An Installment Agreement is a monthly payment plan that pays off your tax, penalties, and interest owed to the IRS. The good news is that once an installment agreement is established, the IRS is required by law to stop enforced collection activities like bank account levies and wage garnishments. As long as you stay current with your monthly payments, the IRS is prohibited from going back to collections on tax periods covered by the agreement.
Establishing an Installment Agrement with the IRS
But, if establishing an Installment agreement was as simple as making a quick call to the IRS, offering a payment amount, and having it accepted, we’d be out of work. The fact is the IRS has multiple types of Installment Agreements that depend on 1) the total balance due in comparison to certain thresholds and 2) your current income and expense levels.

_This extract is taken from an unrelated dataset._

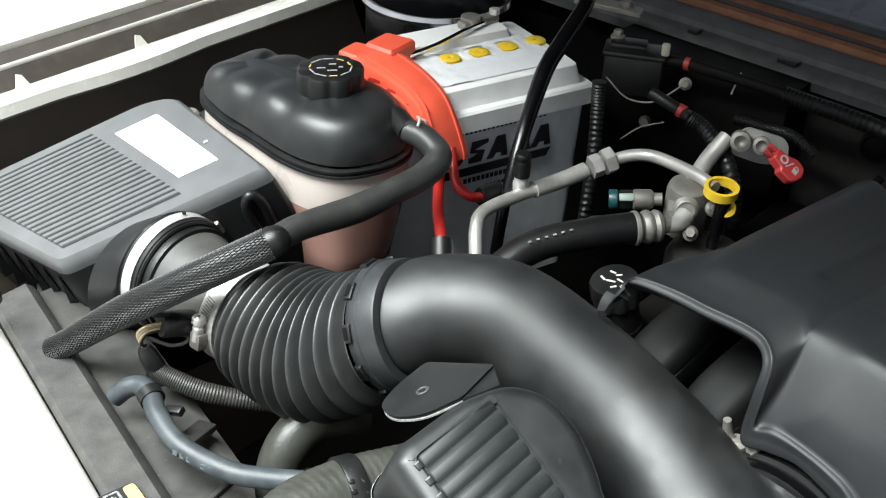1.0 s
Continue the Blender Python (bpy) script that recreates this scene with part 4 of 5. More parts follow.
def drier():
    top = thing("refrigerant_drier", (0.74, 0.39, 0.86), "grey metal refrigerant drier with fittings on its head", "drier")
    c = Vector((0.7470, 0.4005, 0.9440))
    part("can", lathe(Vector((0.735, 0.372, 0.80)), (0, 0, 1), [(0, 0), (0.030, 0), (0.030, 0.108), (0.026, 0.116), (0, 0.118)], 40), dusty_plastic, top)
    part("head", lathe(c, (-0.10, -0.06, 1), [(0, -0.030), (0.0150, -0.030), (0.0165, -0.026), (0.0165, 0.006), (0.0150, 0.011), (0.0120, 0.0125), (0, 0.0125)], 40), dull_alu, top, "cast metal head")
    part("head_lug", block(frame_of((0.7330, 0.3960, 0.9380), (0.80, 0.50, 0.1), (-0.1, 0.1, 1)), 0.022, 0.018, 0.022, 0.004), dull_alu, top)
    port = Vector((-0.70, -0.42, 0.30)).normalized()
    at = Vector((0.7320, 0.3930, 0.9440))
    part("port", lathe(at, port, [(0, -0.010), (0.0088, -0.010), (0.0088, 0.004), (0.0096, 0.005), (0.0096, 0.0075), (0.0080, 0.009), (0.0080, 0.011), (0.0064, 0.012), (0.0060, 0.0105), (0, 0.0105)], 28), dull_alu, top, "ringed port")
    part("port_collar", lathe(at + Vector((-0.0100, -0.0020, -0.0060)), (-0.62, 0.55, -0.05), [(0, -0.006), (0.0072, -0.006), (0.0072, 0.004), (0.0084, 0.005), (0.0084, 0.009), (0.0060, 0.010), (0, 0.010)], 24), dull_alu, top)
    part("port_bolt", hexagon((0.7175, 0.3785, 0.9345), (-0.7, -0.35, 0.6), 0.0075, 0.006, 0.0058), dirty_alu, top)
    part("port_bolt", hexagon((0.7455, 0.3775, 0.9440), (-0.5, -0.7, 0.5), 0.0075, 0.005, 0.0060), dull_alu, top)
    part("riser", sweep([(0.752, 0.400, 0.955), (0.772, 0.402, 0.966), (0.790, 0.398, 0.980)], [0.0070, 0.0066, 0.0066], 20, 6), pipe_alu, top)
    s, e = Vector((0.7150, 0.4425, 0.9380)), Vector((0.7310, 0.4200, 0.9405))
    ax = (e - s).normalized()
    sw = part("pressure_switch", lathe(s + ax * 0.012, ax, [(0.0068, 0), (0.0078, 0.001), (0.0078, 0.013), (0.0066, 0.015), (0.0050, 0.016), (0.0050, 0.022), (0, 0.022)], 24), dull_alu, top, "pressure switch on the drier")
    part("connector", lathe(s - ax * 0.006, ax, [(0, 0), (0.0070, 0), (0.0076, 0.001), (0.0076, 0.006), (0.0068, 0.007), (0, 0.007)], 24), teal_plastic, sw, "teal connector collar")
    part("connector_body", block(frame_of(s + ax * 0.007, ax, (0, 0, 1)), 0.013, 0.0125, 0.012, 0.003), satin, sw, "dark connector body")
    part("connector_latch", block(frame_of(s + ax * 0.007 + Vector((-0.0045, -0.003, 0.0048)), ax, (0.5, 0.4, 0.8)), 0.011, 0.006, 0.004, 0.001), pale_latch, sw, "pale latch")
    return top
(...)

How Installment Agreements are Calculated
If you owe more than the Streamlined threshold, you’ll need to fill out a collection statement (Form 433A or 433F) listing your monthly income and expenses. Your actual expenses will differ from the IRS allowable standards, which are based on your county of residence and the amount of people living in your home. The IRS will calculate your ability to pay based on their pre-set allowable standards, not your actual expenses. This can lead to a monthly payment amount more than you can afford.
We will review your income and expenses, anticipate the adjustments made by the IRS prior to submitting your information, and plan accordingly to establish an affordable plan.